The Development of Transferable Skills in the Academic Context
The Bologna Declaration [14] produced a paradigm shift in the teaching-learning process of European higher education. This has become more student-centred and has focused on student’s ability to obtain knowledge and acquire new skills. It also advocates the increasing importance of transferable skills in graduates’ employability [36, 37], which ensues from the belief that technical skills are insufficient in the context of the present model of work organization and given the current competition and demands of the labour market. Literature, however, reveals that there is a gap between the skills developed at universities and those which are required in the workplace [38, 39], precisely pointing to the need for new skills, as well as to the complementarity of transferable and technical skills.
Various studies have focused on the British academic context [10, 13, 40-45], where there seems to be a predominant perception that graduates are rather badly prepared for the conditions they will be confronted with in the labour market [8]. For example, the purpose of the development of the initiative “Enterprise in Higher Education” (EHE) in 1987 was to surpass these shortcomings in training. Binks [8] mentions that the two reasons for implementing this initiative were that: (i) students are not often exposed to work situations during the course of their academic careers and (ii) the curriculum is designed in such a way that it does not encourage students to acquire other skills. This initiative led to the introduction of new teaching-learning strategies in various higher education institutions, which aimed to improve students’ ability in the transferable skills required by the labour market [42]. An example of these experiences is that of the University of Nottingham, which implemented a systemic approach to analyse training needs, with a view to the constant improvement of learning, teaching, and assessment [8].

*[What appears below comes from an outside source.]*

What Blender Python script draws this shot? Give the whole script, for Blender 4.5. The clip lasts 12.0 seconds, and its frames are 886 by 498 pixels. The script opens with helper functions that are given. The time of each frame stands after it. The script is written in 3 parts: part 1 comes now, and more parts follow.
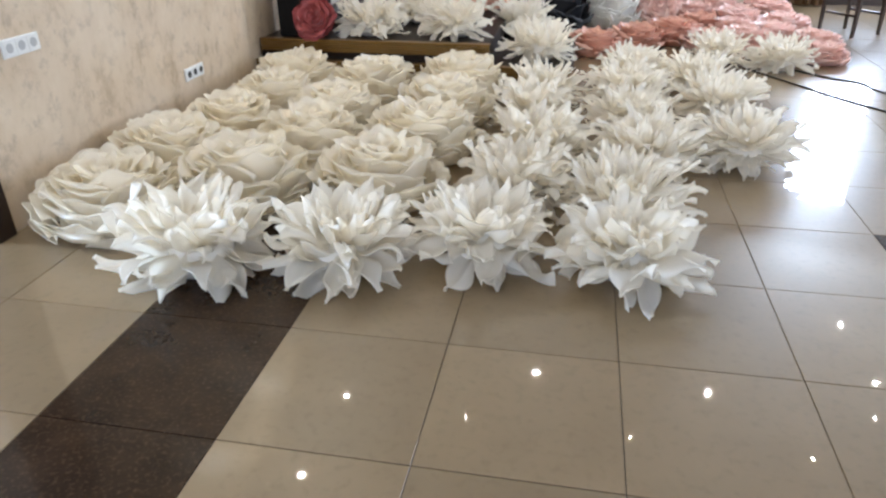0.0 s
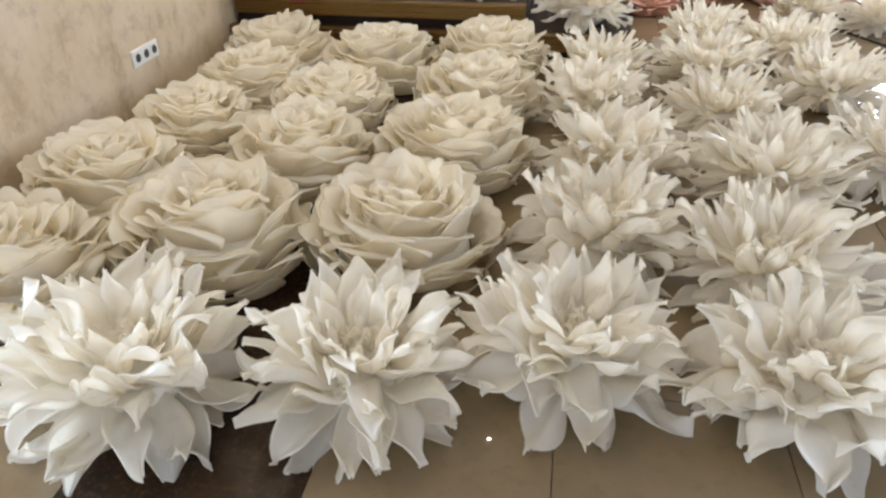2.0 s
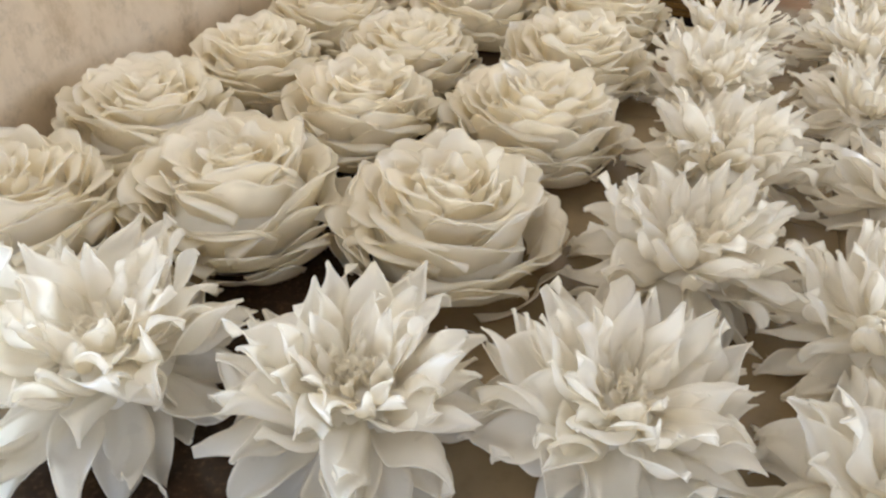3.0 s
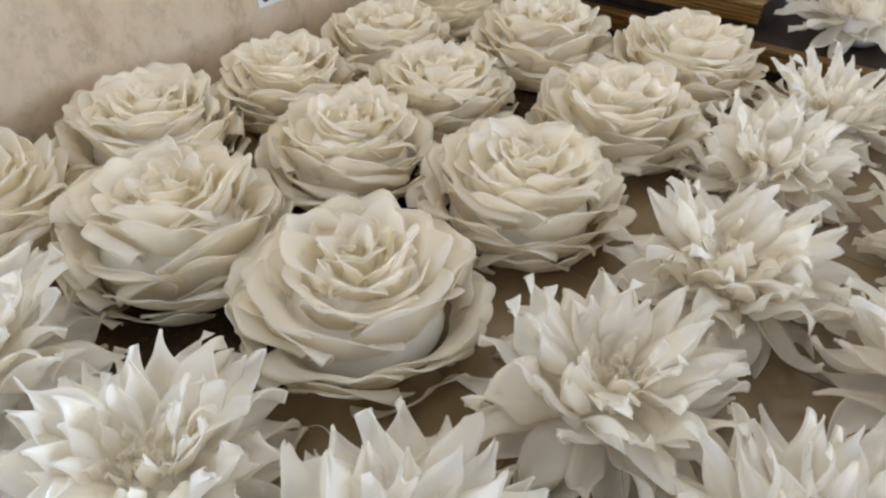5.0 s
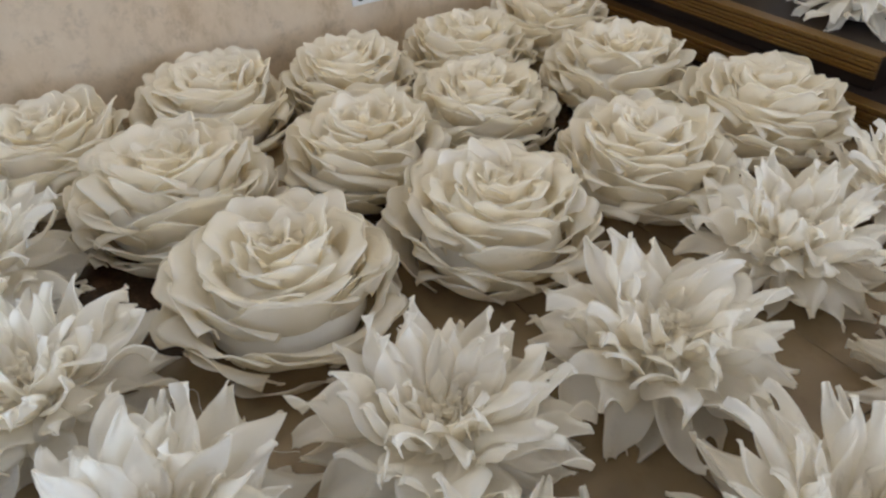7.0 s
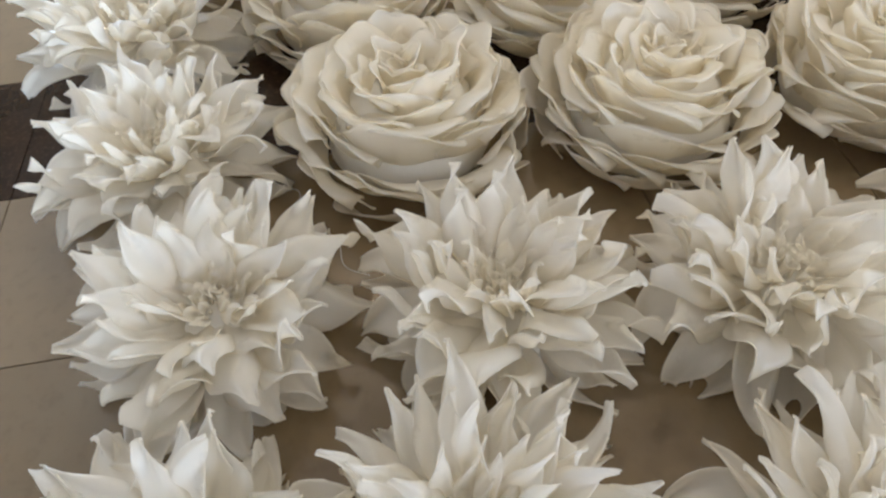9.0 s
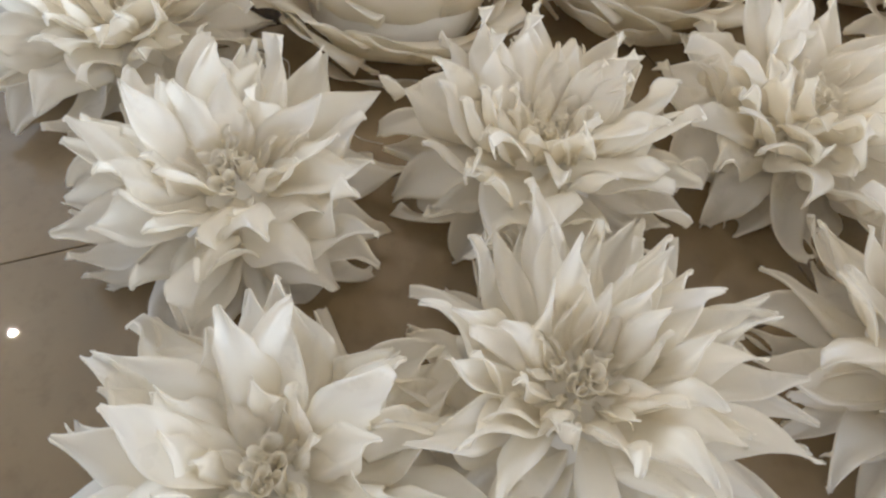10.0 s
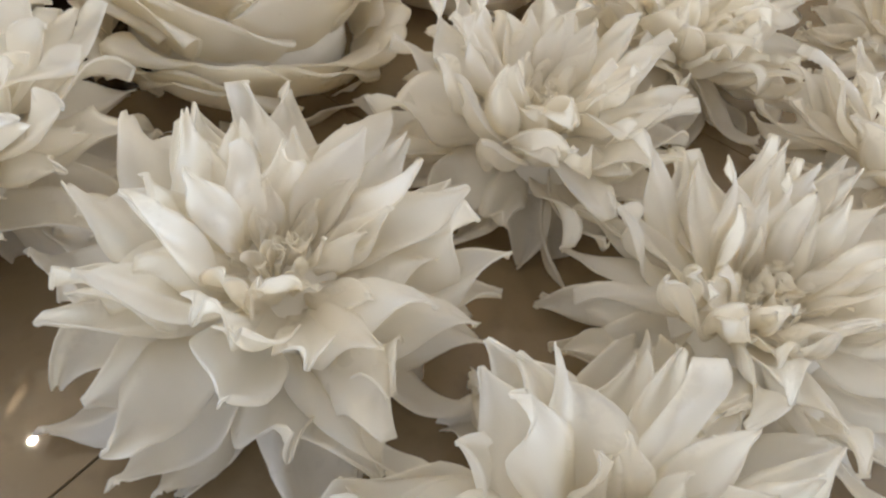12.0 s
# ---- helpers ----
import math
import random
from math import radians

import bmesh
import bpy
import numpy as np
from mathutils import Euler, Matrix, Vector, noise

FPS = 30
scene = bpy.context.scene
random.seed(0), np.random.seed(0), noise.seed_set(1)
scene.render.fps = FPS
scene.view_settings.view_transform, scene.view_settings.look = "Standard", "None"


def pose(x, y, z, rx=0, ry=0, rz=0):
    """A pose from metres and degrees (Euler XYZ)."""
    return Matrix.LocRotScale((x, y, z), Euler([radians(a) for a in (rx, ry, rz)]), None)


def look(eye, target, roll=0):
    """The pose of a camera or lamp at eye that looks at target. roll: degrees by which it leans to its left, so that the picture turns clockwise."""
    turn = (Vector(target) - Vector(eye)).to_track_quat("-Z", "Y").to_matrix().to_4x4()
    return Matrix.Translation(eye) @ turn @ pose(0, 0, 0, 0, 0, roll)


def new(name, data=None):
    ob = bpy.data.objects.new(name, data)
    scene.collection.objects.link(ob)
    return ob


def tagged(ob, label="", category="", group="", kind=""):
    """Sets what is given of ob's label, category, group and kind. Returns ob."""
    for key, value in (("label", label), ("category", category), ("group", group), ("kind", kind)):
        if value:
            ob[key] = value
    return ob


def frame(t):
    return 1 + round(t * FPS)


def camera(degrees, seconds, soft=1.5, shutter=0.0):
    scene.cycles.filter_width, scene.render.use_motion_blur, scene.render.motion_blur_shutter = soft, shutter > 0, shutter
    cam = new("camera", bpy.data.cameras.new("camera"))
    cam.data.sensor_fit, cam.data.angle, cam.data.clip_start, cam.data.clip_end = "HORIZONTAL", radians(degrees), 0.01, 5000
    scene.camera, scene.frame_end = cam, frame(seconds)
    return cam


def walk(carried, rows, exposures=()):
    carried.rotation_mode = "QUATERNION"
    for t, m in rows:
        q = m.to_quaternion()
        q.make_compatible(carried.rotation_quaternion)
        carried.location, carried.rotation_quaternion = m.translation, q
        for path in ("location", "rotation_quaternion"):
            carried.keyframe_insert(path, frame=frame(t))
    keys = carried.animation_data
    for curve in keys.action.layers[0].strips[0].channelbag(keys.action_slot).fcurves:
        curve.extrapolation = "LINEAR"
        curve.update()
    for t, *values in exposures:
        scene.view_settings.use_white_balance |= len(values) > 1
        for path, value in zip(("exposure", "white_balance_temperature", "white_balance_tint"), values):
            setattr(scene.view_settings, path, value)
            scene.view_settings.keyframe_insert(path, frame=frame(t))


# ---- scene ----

On the basis of a review of literature, Drummond et al. [4] briefly presented three broad approaches that can be implemented by higher education institutions to develop skills within the curriculum:
- 1. Embedded or integrated development: the development of skills in an integrated manner within the curriculum; this can occur at different levels of the programme (randomly interspersed, core modules, mapped skills with/with no progression, and project-based development);
- 2. Parallel (stand-alone) development: the development of skills in free-standing modules, which are not integrated into the curriculum; and
3. Work placements or in work-based projects: the student spends a period of time in practice, which is the case of sandwich courses. These consist of a theoretical component and of a practical one, with the integration of time periods spent in a professional context, which allow for experience in the real-life context of work. This model is considered by employers as the best way to develop students’ employment-related skills.